Marcin Dudek: The Crowd Man
The exhibition ‘The Crowd Man’ by Marcin Dudek in Wroclaw explores the relation between the crowd and the individual in the context of violence.
The Wroclaw Contemporary Museum recently opened the exhibition ‘The Crowd Man’ by artist Marcin Dudek, curated by Piotr Lisowski. The exhibition explores the connection between an autobiographical narrative and a statement about crowd psychology, aggression, and violence. These two elements are central to the artist’s question concerning how violence and aggression affect the relationships between people and what mechanisms trigger them.
Around 1995, Dudek was part of dedicated supporters of Cracovia, the football club from Cracow. He was an active part of stadium life and hooliganism. These experiences return in his art by forms of personal reminiscences and borrowings. In the exhibition, the artist utilizes his own history as a case study to investigate the relationship between the individual and the collective. What comes forward is an infrastructure that surrounds understanding and conflict. While an individual disappears in a crowd succumbing to its norms, he found the collective gave him a certain strength. In this feedback loop, power and rivalry are as important as fear and alienation.

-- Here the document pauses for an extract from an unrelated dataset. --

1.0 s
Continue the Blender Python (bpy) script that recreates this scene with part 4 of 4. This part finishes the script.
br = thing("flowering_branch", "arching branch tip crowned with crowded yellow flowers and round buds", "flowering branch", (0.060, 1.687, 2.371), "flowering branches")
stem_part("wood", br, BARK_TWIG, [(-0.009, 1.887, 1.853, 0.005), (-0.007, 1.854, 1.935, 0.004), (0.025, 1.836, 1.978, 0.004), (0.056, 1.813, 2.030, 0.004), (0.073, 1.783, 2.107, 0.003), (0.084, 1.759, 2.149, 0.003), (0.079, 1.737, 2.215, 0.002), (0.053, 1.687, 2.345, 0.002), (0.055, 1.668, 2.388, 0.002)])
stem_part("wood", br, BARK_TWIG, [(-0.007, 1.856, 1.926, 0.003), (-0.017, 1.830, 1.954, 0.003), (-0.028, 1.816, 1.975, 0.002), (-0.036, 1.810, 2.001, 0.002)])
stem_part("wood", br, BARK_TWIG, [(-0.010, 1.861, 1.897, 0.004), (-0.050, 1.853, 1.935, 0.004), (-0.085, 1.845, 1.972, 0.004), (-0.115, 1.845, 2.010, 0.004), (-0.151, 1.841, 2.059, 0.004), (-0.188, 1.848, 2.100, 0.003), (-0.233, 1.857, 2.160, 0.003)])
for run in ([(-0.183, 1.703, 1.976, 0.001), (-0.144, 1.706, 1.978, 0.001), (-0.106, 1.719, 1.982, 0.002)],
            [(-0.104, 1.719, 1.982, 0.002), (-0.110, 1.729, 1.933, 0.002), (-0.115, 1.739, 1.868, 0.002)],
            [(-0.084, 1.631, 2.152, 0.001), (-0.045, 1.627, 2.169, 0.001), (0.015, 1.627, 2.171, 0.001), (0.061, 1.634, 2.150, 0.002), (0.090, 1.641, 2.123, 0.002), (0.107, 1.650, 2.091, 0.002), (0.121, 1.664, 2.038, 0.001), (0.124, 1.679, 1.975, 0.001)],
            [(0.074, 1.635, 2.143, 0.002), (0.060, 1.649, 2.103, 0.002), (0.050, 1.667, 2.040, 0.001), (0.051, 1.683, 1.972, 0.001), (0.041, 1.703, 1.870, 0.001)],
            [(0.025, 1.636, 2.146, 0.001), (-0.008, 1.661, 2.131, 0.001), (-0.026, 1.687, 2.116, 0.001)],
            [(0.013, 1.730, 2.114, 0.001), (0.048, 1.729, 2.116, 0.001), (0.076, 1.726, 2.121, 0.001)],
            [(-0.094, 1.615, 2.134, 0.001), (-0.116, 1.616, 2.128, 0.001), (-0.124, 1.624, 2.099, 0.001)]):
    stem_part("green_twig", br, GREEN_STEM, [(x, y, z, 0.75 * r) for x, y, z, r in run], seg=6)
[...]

Dudek filters emotion of the crowd outsourcing his own experiences, located in the sports stadium. A location that’s been central for centuries within mass entertainment, in the artist’s actions this architectural form epitomizes the crowd, power, and phenomena such as violence. It also remains a synonym for the society of the spectacle.
Elias Canetti, an Austrian writer, declared in his essay ‘Crowds and Power’ that loneliness and alienation of the individual lie that at the basis of all human behavior in social life. It is the fear of losing identity, solitude, and marginalization that may lead to fanaticism and dictatorship.

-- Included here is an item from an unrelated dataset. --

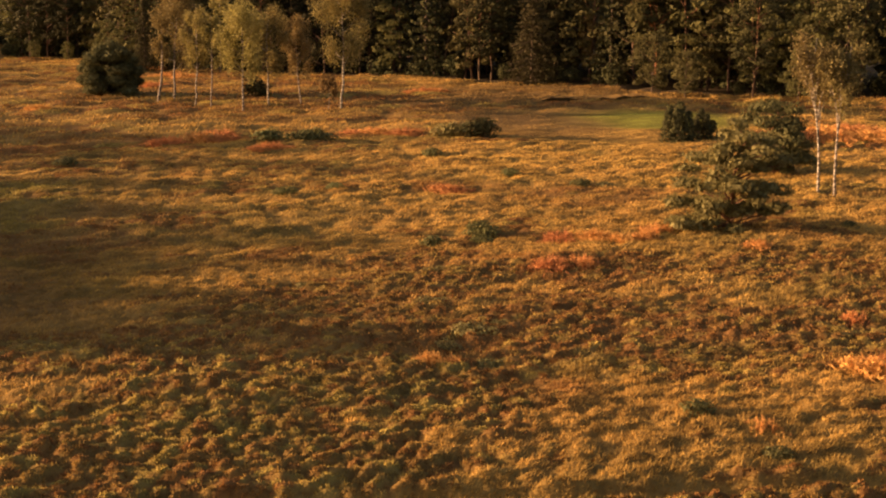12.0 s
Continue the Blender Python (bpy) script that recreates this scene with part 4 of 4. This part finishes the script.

Marcin Dudek (b. 1979) studied at the Mozarteum University in Salzburg and Central Saint Martins in London. He mostly uses installations and objects, often combining them with performance. His works have been shown by many institutions and during artistic events around the world, including Manifesta 12, Kunstlerhaus in Salzburg, Arad Art Museum, Moscow Museum of Modern Art, NADA Miami and Art Central Hong Kong. In his artistic practice, he usually creates situations based on the confrontation of the world of violence with the world of art. For this purpose, he often refers to past events at stadiums or recalls themes from a time when he belonged to the environment of football fans. He lives in Brussels.
Marcin Dudek is represented by Harlan Levey Projects.